This isn’t for homework or anything like that. It’s for art. I can’t draw free hand at all, but with a compass and ruler, I can make some pretty nice looking stuff.

So, here is the setup. Circles A, B and C have radius r. Circle D has radius s = (2*sqrt(3) - 3)r/3

I want to construct a circle (E), that is tangent to circles A, B and D (and that’s not the same circle as C).

I know that the center of E will be on the line DT. I figured I could calculate what the radius of E would be, then construct that distance away from D and draw a circle there tangent to D.

I used Descartes’ Theorem to find the radius of E. With k[sub]1[/sub] = k[sub]2[/sub] = 1/r and k[sub]3[/sub] = 1/s = (2sqrt(3)+3)/r, then the radius of the fourth circle is either (9-4sqrt(3))r/33 = (2*sqrt(3)+1)s/11, or r, which is a good sanity check, since that is circle C.

But I have no idea how to construct that distance. And I’m sure there’s some simpler and probably more general way to do this that I can’t think of.

Well, that is a constructable distance, at least, so it’s doable. First, construct a line of length s. Then, construct a right angle on it, and another leg of length s. Connect the two legs, and the hypotenuse of the triangle has length sqrt(2)*s. Then construct a right angle on that hypotenuse, and put another leg of length s on it, and take the hypotenuse of this second triangle. That’s sqrt(3)s. Double that length, and then extend it out by s again, and you have (2sqrt(3)+1)*s. Then use the Euclidean construction (which is hard to explain in words, but which you can look up in any geometry book) to divide that length by 11.

Of course, doing all this would make a royal mess of your paper, and in practice, probably give you something a lot worse than if you had just used a ruler to measure it. I don’t know if there’s any simpler construction.

First note that the locus of centers of circles which are tangent to two given circles X and Y, which themselves are tangent at V, is generally one branch of a hyperbola, with foci at X and Y, and vertex V. So the “Soddy circle” tangent to three mutually-tangent circles generally has its center at the intersection of three hyperbolas.

Your problem is a little easier, because the “hyperbola” formed by circles A and B is degenerate; it’s just the line TD. So all you need to do is find the intersection of this line with (the appropriate branch of) the hyperbola h with foci A and D, and vertex V at the tangent point of A and D.

This isn’t so hard.
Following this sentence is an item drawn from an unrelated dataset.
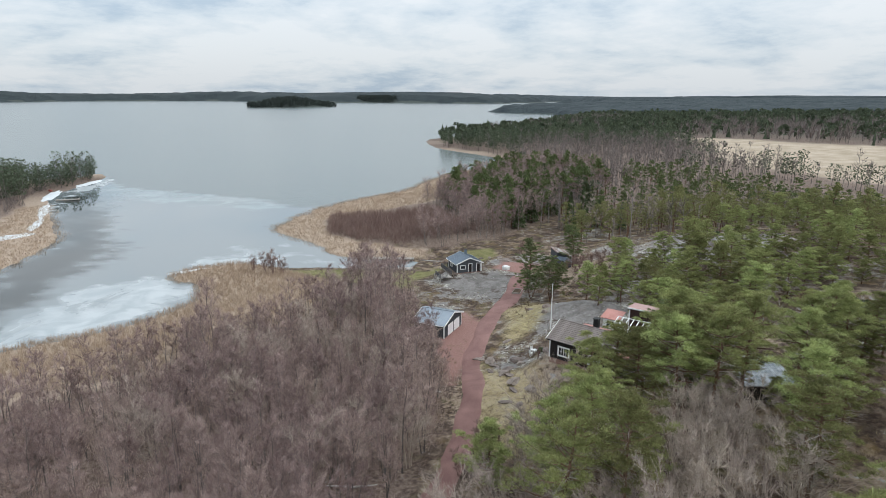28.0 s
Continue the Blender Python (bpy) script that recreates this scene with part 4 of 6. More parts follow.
def soup(name, tris, mat_index, mats):
    """A mesh from loose triangles (n, 3, 3) with a material index for each."""
    tris = np.asarray(tris, float)
    n = len(tris)
    me = bpy.data.meshes.new(name)
    me.vertices.add(n * 3)
    me.vertices.foreach_set("co", tris.reshape(-1))
    me.loops.add(n * 3)
    me.loops.foreach_set("vertex_index", np.arange(n * 3, dtype=np.int32))
    me.polygons.add(n)
    me.polygons.foreach_set("loop_start", np.arange(0, n * 3, 3, dtype=np.int32))
    for m in mats:
        me.materials.append(m)
    if np.ndim(mat_index):
        me.polygons.foreach_set("material_index", np.asarray(mat_index, np.int32))
    me.update(calc_edges=True)
    return me


def unit(v):
    return v / np.maximum(np.linalg.norm(v, axis=-1, keepdims=True), 1e-9)


def blades(base, tip, width):
    """Thin triangles from base points to tips."""
    d = tip - base
    side = unit(np.cross(d, rng.normal(size=d.shape)))
    w = np.reshape(width, (-1, 1)) / 2
    return np.stack([base - side * w, base + side * w, tip], 1)


def tapered(pts, radii, sides=4):
    """Triangles of a tapered tube through points."""
    pts = np.asarray(pts, float)
    out, prev = [], None
    for i, p in enumerate(pts):
        d = unit(pts[min(i + 1, len(pts) - 1)] - pts[max(i - 1, 0)])
        a = unit(np.cross(d, (0.31, 0.87, 0.12)))
        b = np.cross(d, a)
        ang = np.arange(sides) * math.tau / sides
        ring_ = p + radii[i] * (np.cos(ang)[:, None] * a + np.sin(ang)[:, None] * b)
        if prev is not None:
            n1, p1 = np.roll(ring_, -1, 0), np.roll(prev, -1, 0)
            out += [np.stack([prev, p1, n1], 1), np.stack([prev, n1, ring_], 1)]
        prev = ring_
    return np.concatenate(out)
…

Recall that a branch of a hyperbola (with foci X and Y) is the locus of points P such that the difference of distances XP-YP=d is constant. For the hyperbola h that we’re interested in, we know the foci (A and D) and a point on h (namely V), so we can construct the distance d. [Draw a circle centered at V with radius VD; it intersects AD again at a point W. Now AW=AV-DV=d is the difference of distances for h.]

Now you want to find the point E on TD, toward T from D, such that
AE-DE=d=AW.
Start by marking off distance d=AW, along TD from D away from T; call this point U, so that DU=d=AW. Now you want to find point E such that
AE=DE+AW=De+DU=ZU:
that is, E is equidistant from A and U. So E lies on the perpendicular bisector of AU, and also on DT, and so you’ve found it.

Omphaloskeptic, that’s an interesting approach that I wouldn’t have thought of. I’ll see what else I can apply it to.

ZenBeam, thanks!

Since I already have a circle of radius s, there’s a simpler way to get 2sqrt(3). Find two points on circle D with are distance s apart. Find the midpoint between them. The distance from that point to the center of the circle is sqrt(3)*s/2. Then quadruple that.

D’oh, of course. I saw “That’s the square root of an integer. I’ll use the standard method for constructing the square root of an arbitrary integer”, and didn’t even stop to think about easier ways to get sqrt(3) specifically.